Sunday, November 21, 2010

Mmm...Thai food

I ate good Thai food for the first time this summer, and it was DELICIOUS. I've been hoping to go back to the restaurant since then but haven't had the time or people willing to go. So, I decided to try making my own last week, and it went pretty well! I can't say it was as good as what I had at the restaurant, but it was very good. (In fact, it was good enough that Henry helped me eat leftovers all week, when he normall throws a fit after one day!) This was definitely one of my more successful recipe experiments, which I'll be making again sometime when I'm ready for all the calories--it makes a lot of food that is by no means good for you, but definitely good! I found this recipe on the Internet one day, but I couldn't tell you where beyond the note that says that it was originally from Martha Stewart.

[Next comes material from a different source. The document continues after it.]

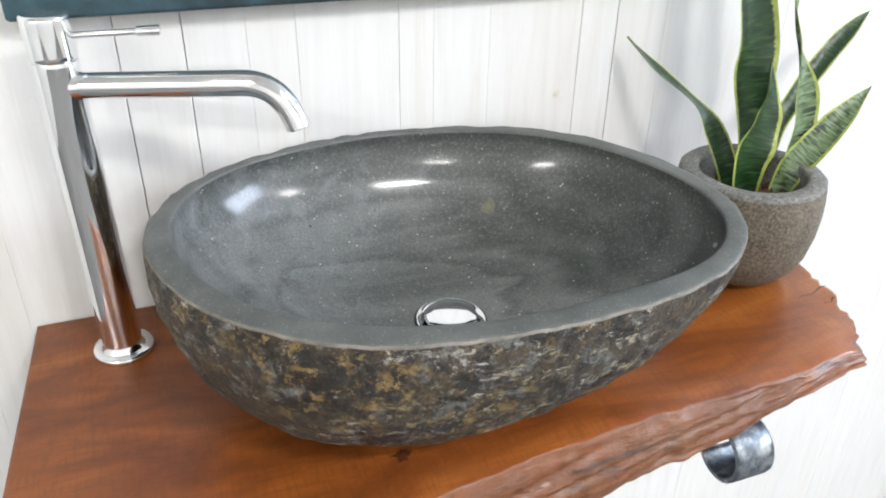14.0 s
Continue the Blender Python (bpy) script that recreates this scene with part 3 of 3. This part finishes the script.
def blade(points, widths, normals, cup=0.18, n=40, across=10, thick=0.0018):
    """A strap leaf through points; widths and facing normals are given at the same points."""
    def spline(vals, t):
        k = t * (len(vals) - 1)
        i = min(int(k), len(vals) - 2)
        f = k - i
        g = lambda j: vals[max(0, min(len(vals) - 1, j))]
        p0, p1, p2, p3 = g(i - 1), g(i), g(i + 1), g(i + 2)
        return 0.5 * (p1 * 2 + (p2 - p0) * f + (p0 * 2 - p1 * 5 + p2 * 4 - p3) * f * f + (p1 * 3 - p0 - p2 * 3 + p3) * f ** 3)
    pts, nrm = [Vector(p) for p in points], [Vector(q).normalized() for q in normals]
    bm = bmesh.new()
    uv = bm.loops.layers.uv.new("UVMap")
    sheets, info = [], {}
    for side in (1, -1):
        rows = []
        for i in range(n + 1):
            t = i / n
            p = spline(pts, t)
            d = (spline(pts, min(1, t + 0.01)) - spline(pts, max(0, t - 0.01))).normalized()
            q = spline(nrm, t)
            q = (q - d * q.dot(d)).normalized()
            s = d.cross(q)
            w = max(0.0006, spline(widths, t))
            row = []
            for j in range(across + 1):
                k = j / across * 2 - 1
                ripple = 0.0012 * math.sin(t * 23 + p.x * 90) * k * abs(k)
                v = bm.verts.new(p + s * (w * k / 2) + q * (cup * w * k * k + ripple + side * thick / 2 * (1 - k * k)))
                info[v] = (j / across, t * 3)
                row.append(v)
            rows.append(row)
        sheets.append(rows)
        for a, b in zip(rows, rows[1:]):
            for j in range(across):
                bm.faces.new((a[j], a[j + 1], b[j + 1], b[j]))
    for f in bm.faces:
        for l in f.loops:
            l[uv].uv = info[l.vert]
    return bm


# the clump's own frame: scaled, leaned and moved into the pot
SET = Matrix(((0.9756, 0.0423, 0.0534, -0.0474), (-0.0471, 0.9727, 0.0890, -0.0745), (-0.0493, -0.0913, 0.9724, -0.0007), (0, 0, 0, 1)))


def build_plant():
    sz = 0.948
    plant = thing("snake_plant", (POT.x, POT.y, SLAB_Z + 0.08), "snake plant with dark banded leaves edged in yellow-green", "houseplant")
    leaves = [
        # long narrow leaf that leans towards the basin
        ([(0.352, -0.105, sz), (0.343, -0.100, 0.990), (0.328, -0.085, 1.030), (0.304, -0.072, 1.062), (0.268, -0.050, 1.092), (0.240, -0.030, 1.123)], [0.014, 0.022, 0.022, 0.013, 0.017, 0.001], [(-0.6, -0.8, 0.2), (-0.7, -0.7, 0.3), (-0.4, -0.8, 0.4), (0.4, -0.7, 0.6), (0.3, -0.7, 0.6), (0.8, -0.5, 0.3)]),
        # tall broad leaf
        ([(0.372, -0.100, sz), (0.362, -0.098, 1.03), (0.352, -0.098, 1.09), (0.346, -0.098, 1.13), (0.330, -0.096, 1.19), (0.326, -0.092, 1.26), (0.330, -0.088, 1.33)], [0.018, 0.030, 0.042, 0.050, 0.043, 0.034, 0.001], [(-0.1, -1, 0.1), (-0.2, -1, 0.2), (-0.3, -1, 0.1), (0.0, -1, 0.1), (0.2, -1, 0.1), (0.3, -1, 0), (0.4, -1, 0)]),
        # paler tall leaf behind
        ([(0.385, -0.085, sz), (0.396, -0.076, 1.05), (0.392, -0.070, 1.11), (0.380, -0.068, 1.16), (0.366, -0.068, 1.21), (0.370, -0.064, 1.28)], [0.016, 0.026, 0.030, 0.028, 0.022, 0.001], [(0.5, -1, 0.1), (0.6, -0.8, 0.1), (0.6, -0.8, 0.1), (0.4, -1, 0.1), (0.2, -1, 0.1), (0.1, -1, 0)]),
        # short curled front leaf
        ([(0.352, -0.122, sz), (0.338, -0.134, 0.995), (0.336, -0.138, 1.025), (0.342, -0.138, 1.055), (0.345, -0.136, 1.082), (0.342, -0.134, 1.112)], [0.016, 0.032, 0.042, 0.040, 0.026, 0.003], [(-0.3, -1, 0.4), (-0.3, -1, 0.4), (-0.1, -1, 0.3), (0.2, -1, 0.2), (0.4, -1, 0.1), (0.8, -0.6, 0)]),
        # pale mottled leaf with a twisted neck
        ([(0.396, -0.118, sz), (0.402, -0.124, 1.005), (0.403, -0.126, 1.045), (0.396, -0.126, 1.080), (0.384, -0.125, 1.115), (0.372, -0.124, 1.146), (0.364, -0.122, 1.18), (0.360, -0.118, 1.215)], [0.018, 0.030, 0.036, 0.033, 0.015, 0.008, 0.009, 0.001], [(0.2, -1, 0.2), (0.1, -1, 0.2), (0.1, -1, 0.2), (0.2, -1, 0.1), (0.6, -0.8, 0), (1.0, -0.3, 0), (0.5, -1, 0), (-0.3, -1, 0)]),
        # leaf that leans out behind
        ([(0.392, -0.092, sz), (0.412, -0.080, 1.020), (0.438, -0.072, 1.060), (0.470, -0.068, 1.100), (0.500, -0.064, 1.130), (0.528, -0.06, 1.152)], [0.014, 0.018, 0.020, 0.021, 0.018, 0.001], [(0.3, -0.9, 0.6), (-0.3, -0.9, 0.4), (-0.4, -0.8, 0.5), (-0.4, -0.7, 0.6), (-0.4, -0.7, 0.6), (-0.3, -0.7, 0.6)]),
        # low leaf that folds out to the front
        ([(0.386, -0.124, sz), (0.396, -0.132, 0.995), (0.416, -0.136, 1.022), (0.444, -0.138, 1.055), (0.475, -0.136, 1.085)], [0.014, 0.028, 0.031, 0.024, 0.001], [(-0.3, -0.9, 0.6), (-0.4, -0.8, 0.5), (-0.5, -0.7, 0.5), (-0.5, -0.7, 0.6), (-0.5, -0.7, 0.6)]),
    ]
    for k, (pts, w, nr) in enumerate(leaves):
        part("leaf", blade([SET @ Vector(p) for p in pts], [0.978 * v for v in w], [SET.to_3x3() @ Vector(v) for v in nr]), LEAF_PALE if k in (2, 4, 6) else LEAF, plant, "pale mottled leaf" if k in (2, 4, 6) else "")


build_pot()
build_plant()


# ---- wrought-iron bracket under the slab ----
def strap_bm(points, x, width, thick, skew=0.0):
    """A flat bar bent along points (y, z)."""
    bm = bmesh.new()
    rows = []
    pts = [Vector((p[0], p[1])) for p in points]
    for i, p in enumerate(pts):
        d = (pts[min(i + 1, len(pts) - 1)] - pts[max(i - 1, 0)]).normalized()
        nn = Vector((-d.y, d.x)) * thick / 2
        row = []
        for sx, sn in ((-1, 1), (-0.9, 1.15), (0.9, 1.15), (1, 1), (1, -1), (0.9, -1.15), (-0.9, -1.15), (-1, -1)):
            q = p + nn * sn
            row.append(bm.verts.new((x + sx * width / 2 + skew * q.x, q.x, q.y)))
        rows.append(row)
    for a, b in zip(rows, rows[1:]):
        for k in range(8):
            bm.faces.new((a[k], a[(k + 1) % 8], b[(k + 1) % 8], b[k]))
    bm.faces.new(rows[0])
    bm.faces.new(rows[-1])
    return bm


def build_bracket():
    x, w = 0.238, 0.040
    br = thing("shelf_bracket", (x, -0.01, 0.55), "scrolled galvanised iron bracket under the slab on the wall", "bracket")
    part("wall_bar", strap_bm([(-0.003, 0.52), (-0.003, 0.65), (-0.003, 0.81)], x, w, 0.005), IRON, br)
    arm = [(-0.003 - 0.262 * k / 10, 0.813 - 0.021 * k / 10) for k in range(11)]
    for i in range(1, 17):
        a = i / 16 * math.radians(235)
        r = 0.030 - 0.007 * i / 16
        arm.append((-0.290 - r * math.sin(a), 0.762 + r * math.cos(a)))
    part("arm", strap_bm(arm, x, w, 0.005), IRON, br, "curled front end")
    brace = []
    for i in range(15):
        a = math.radians(-120 + 210 * i / 14)
        brace.append((-0.170 - 0.022 * math.cos(a), 0.676 + 0.020 * math.sin(a) - 0.02))
    brace = brace[::-1] + [(-0.125 + 0.115 * k / 8, 0.629 - 0.08 * (k / 8) ** 0.8) for k in range(1, 9)]
    part("brace", strap_bm(brace, x - 0.058, 0.030, 0.005), IRON, br, "curled brace bar")


build_bracket()


# ---- dark framed picture above ----
def build_picture():
    x0, x1, z0, z1, y0 = -0.318, 0.34, 1.137, 1.74, WALL_Y - 0.024
    pic = thing("framed_picture", (0, WALL_Y - 0.01, z0), "large dark teal picture in a distressed dark frame on the wall", "picture")
    w = 0.03
    for a, b, c, d in ((x0, x1, z0, z0 + w), (x0, x1, z1 - w, z1), (x0, x0 + w, z0 + w, z1 - w), (x1 - w, x1, z0 + w, z1 - w)):
        bm = box_bm(a, b, y0, WALL_Y - 0.001, c, d, 0.003)
        part("frame_rail", bm, FRAME, pic, smooth=False)
    bm = box_bm(x0 + w, x1 - w, y0 + 0.006, WALL_Y - 0.003, z0 + w, z1 - w)
    part("canvas", bm, CANVAS, pic, "mottled dark teal canvas", smooth=False)


build_picture()


# ---- plastic film over goods on the floor ----
def build_wrapped(name, cx, cy, sx, sy, h, seed, label):
    n, m = 90, 40
    bm = bmesh.new()
    rows = []
    for j in range(m + 1):
        v = j / m
        row = []
        for i in range(n):
            a = 2 * math.pi * i / n
            c, s = math.cos(a), math.sin(a)
            k = (abs(c) ** 3 + abs(s) ** 3) ** (-1 / 3)
            if v < 0.55:
                r, z = v / 0.55 * 0.9, h
            else:
                t = (v - 0.55) / 0.45
                r, z = 0.9 + 0.28 * t ** 2 + 0.12 * t * noise.noise((c * 5, s * 5, seed)), h * (1 - t)
            p = Vector((cx + sx * r * k * c, cy + sy * r * k * s, FLOOR + z))
            f = noise.fractal(p * 5 + Vector((seed, 0, 0)), 0.9, 2.1, 5)
            g = noise.noise((c * 3.2, s * 3.2 + seed, v * 2)) * min(1, max(0, (v - 0.4) * 4))
            p += Vector((c * 0.05 * (f + 0.8 * g) * v, s * 0.05 * (f + 0.8 * g) * v, 0.05 * f * (1 - v)))
            p.z = max(p.z, FLOOR + 0.003)
            p.y = min(p.y, WALL_Y - 0.004)
            row.append(bm.verts.new(p))
        rows.append(row)
    for a, b in zip(rows, rows[1:]):
        for i in range(n):
            bm.faces.new((a[i], a[(i + 1) % n], b[(i + 1) % n], b[i]))
    bmesh.ops.remove_doubles(bm, verts=rows[0], dist=0.05)
    return tagged(part(name, bm, PLASTIC), label, "plastic film")


build_wrapped("plastic_sheeting", 1.50, -0.22, 0.28, 0.16, 0.34, 3.0, "crumpled milky plastic film heaped on the concrete floor")
build_wrapped("plastic_sheeting", 1.84, -0.13, 0.42, 0.10, 0.95, 11.0, "tall translucent plastic film wrap standing against the boards")
build_wrapped("plastic_sheeting", 1.19, -0.47, 0.13, 0.13, 0.07, 7.0, "loose clear plastic bag lying on the concrete floor")


# ---- wall boards, last ----
EDGES = [-0.476, -0.415, -0.368, -0.292, -0.245, -0.190, -0.137, -0.093, 0.004, 0.039, 0.098, 0.200, 0.244, 0.304]
x = -0.476
rng = random.Random(8)
for w in (0.094, 0.05, 0.085, 0.105, 0.06, 0.11):
    x -= w
    EDGES.insert(0, x)
x = 0.304
while x < 1.75:
    x += rng.choice((0.055, 0.075, 0.09, 0.11))
    EDGES.append(x)
for a, b in zip(EDGES, EDGES[1:]):
    gap = 0.0007 if min(abs(a + 0.245), abs(b - 0.244)) < 0.004 else rng.choice((0.00004, 0.00007, 0.00012))
    d = rng.uniform(0, 0.0004)
    part("board", box_bm(a + gap, b - gap, WALL_Y + d, WALL_Y + 0.0135, FLOOR + 0.002, 2.2, 0.0009 if gap > 0.0005 else 0.0003), BOARD, wall_north, smooth=False)
for a, b in ((ROOM_X0, EDGES[0]), (EDGES[-1], ROOM_X1)):
    part("board", box_bm(a, b - 0.0006, WALL_Y + 0.001, WALL_Y + 0.0135, FLOOR + 0.002, 2.2), BOARD, wall_north, smooth=False)
for kx, kz, r in ((0.180, 1.0215, 0.0055), (-0.394, 0.915, 0.0055)):
    bm = bmesh.new()
    bmesh.ops.create_circle(bm, cap_ends=True, segments=18, radius=r, matrix=Matrix.Translation((kx, WALL_Y - 0.0006, kz)) @ Matrix.Rotation(radians(90), 4, "X") @ Matrix.Diagonal((1.1, 0.85, 1, 1)))
    part("knot", bm, KNOT, wall_north, "small faded knot", smooth=False)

Thai Spicy Chicken Casserole
Yum. But this makes enough to feed a LOT of people or two people for a very long time.

Ingredients
1 T olive oil
2.5 pounds boneless, skinless chicken thighs (this was cut down from the original recipe and I would cut it down further next time and replace it with more veggies)
Pepper
Salt
1 can reduced fat coconut milk (I couldn't find this, so I used about 3/4 cup regular coconut milk)
1/2 cup water
1 1/2 cups chicken broth (I used a full can of this to make up for the less coconut milk)
3-4 T Thai red curry paste (It called for a lot less, but this amount was spicy and good!)
1 T cayenne pepper (I added this--you could easily reduce it)
1 cup white long grain rice (not instant!)
2 bell peppers, chopped (I used one green and one red, but you could easily add another pepper)
8 oz. green beans, cut into 1-inch lengths (could easily add more to replace some of the chicken)

Directions
  1. Salt and pepper the chicken. In a 5-quart stock pot, heat the oil and brown the chicken. You may need to do this in two batches. Remove the chicken to a plate (It will cook more later, so don't worry if it's not done as long as it's browned).
  2. Add the coconut milk, broth, curry paste and water to the stock pot. Bring to a boil. Add the rice. Add the chicken on top in a layer, including any juices that leaked out to the plate. Cover and reduce heat to medium-low. Cook without stirring for 15 minutes until rice is almost tender. (If you're using a different type of rice, you may need to cook it longer, but I'm not sure if the rice will turn out as fluffy.)
  3. Add the veggies on top of the chicken, cover again and cook until tender-crisp, about 10 more minutes.